---- SUPPLIED DATA
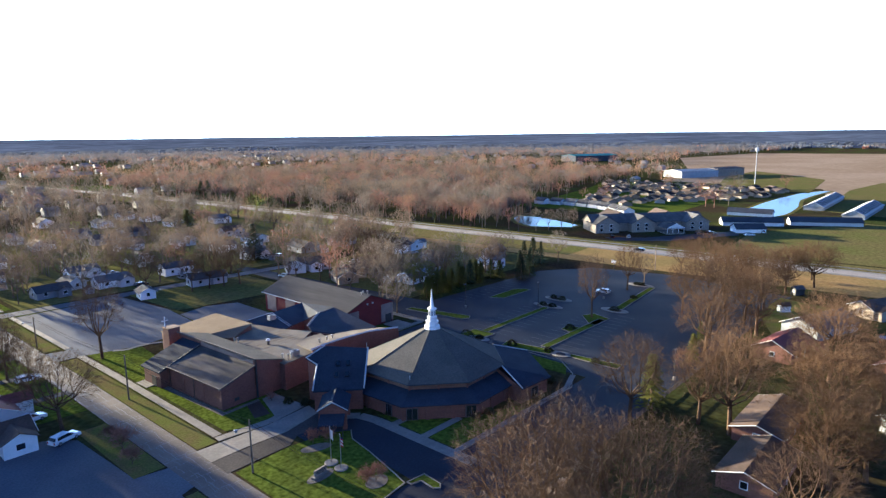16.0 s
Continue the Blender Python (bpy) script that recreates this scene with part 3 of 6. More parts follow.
def island(poly, label, shrubs=0):
    """A kerbed planting bed in the car park."""
    root = thing("parking_island", label, "traffic island", "islands in the car park", kind="structure")
    part("bed", Geo().prism(poly, -0.1, 0.13), M["lawn"], root)
    g = Geo()
    n = len(poly)
    for i in range(n):
        strip(g, [poly[i], poly[(i + 1) % n]], -0.16, 0.02, -0.1, 0.16)
    part("kerb_edge", g, M["concrete"], root, "pale concrete kerb")
    return root


kerb([(-42, 94.7), (-36.8, 95.5), (-36.1, 98.0), (-34.1, 106.0), (-33.1, 111.5), (-31.2, 114.1)])
island([(-36.5, 95.4), (-33.2, 95.0), (-33.6, 91.4), (-34.5, 90.6), (-35.2, 91.4), (-34.9, 94.0), (-36.5, 94.4)], "small kerbed grass nub at the car park entry")
kerb([(-24.7, 95.3), (9, 95.0), (15.3, 98.5), (20.0, 104), (20.3, 119), (16, 127)])
kerb([(23.2, 193), (23.3, 149), (21.5, 147.7), (2, 147.0)])


def oval(cx, cy, rx, ry, n=14, turn=0.0):
    c, s = math.cos(turn), math.sin(turn)
    return [(cx + rx * math.cos(t) * c - ry * math.sin(t) * s, cy + rx * math.cos(t) * s + ry * math.sin(t) * c) for t in (2 * math.pi * k / n for k in range(n))]


island([(25.8, 129.1), (54.5, 129.1), (54.5, 130.9), (25.8, 130.9)], "long narrow grass strip between parking rows")
island([(25.6, 111.0), (53.8, 111.0), (53.8, 112.9), (25.6, 112.9)], "long narrow grass strip between parking rows")
island([(48, 110.8), (55.5, 110.8), (57.6, 116.4), (54, 118.0), (48.6, 113.0)], "grass end bed with a bare tree")
island([(39, 113.0), (44, 113.0), (43.2, 116.0), (40.2, 116.2)], "small square bed with low shrubs")
island([(27.6, 160), (30.0, 160), (34.1, 141.4), (32.2, 140.3), (30.2, 141.4)], "tapering grass wedge beside the hall drive")
island([(14.6, 128.8), (25.6, 126.6), (25.6, 133.0), (20, 133.4), (15.2, 131.2)], "kerbed corner bed with a round shrub")
island([(20.0, 120.2), (22.0, 108.4), (24.9, 108.4), (24.2, 113.6), (23.2, 121.0)], "curved grass corner bed with shrubs")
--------
* [WRITTEN PROBLEM]:
Where a line in the material contains "part", copy that line.

* [SOLVED PROBLEM]:
Continue the Blender Python (bpy) script that recreates this scene with part 3 of 6. More parts follow.
    part("bed", Geo().prism(poly, -0.1, 0.13), M["lawn"], root)
    part("kerb_edge", g, M["concrete"], root, "pale concrete kerb")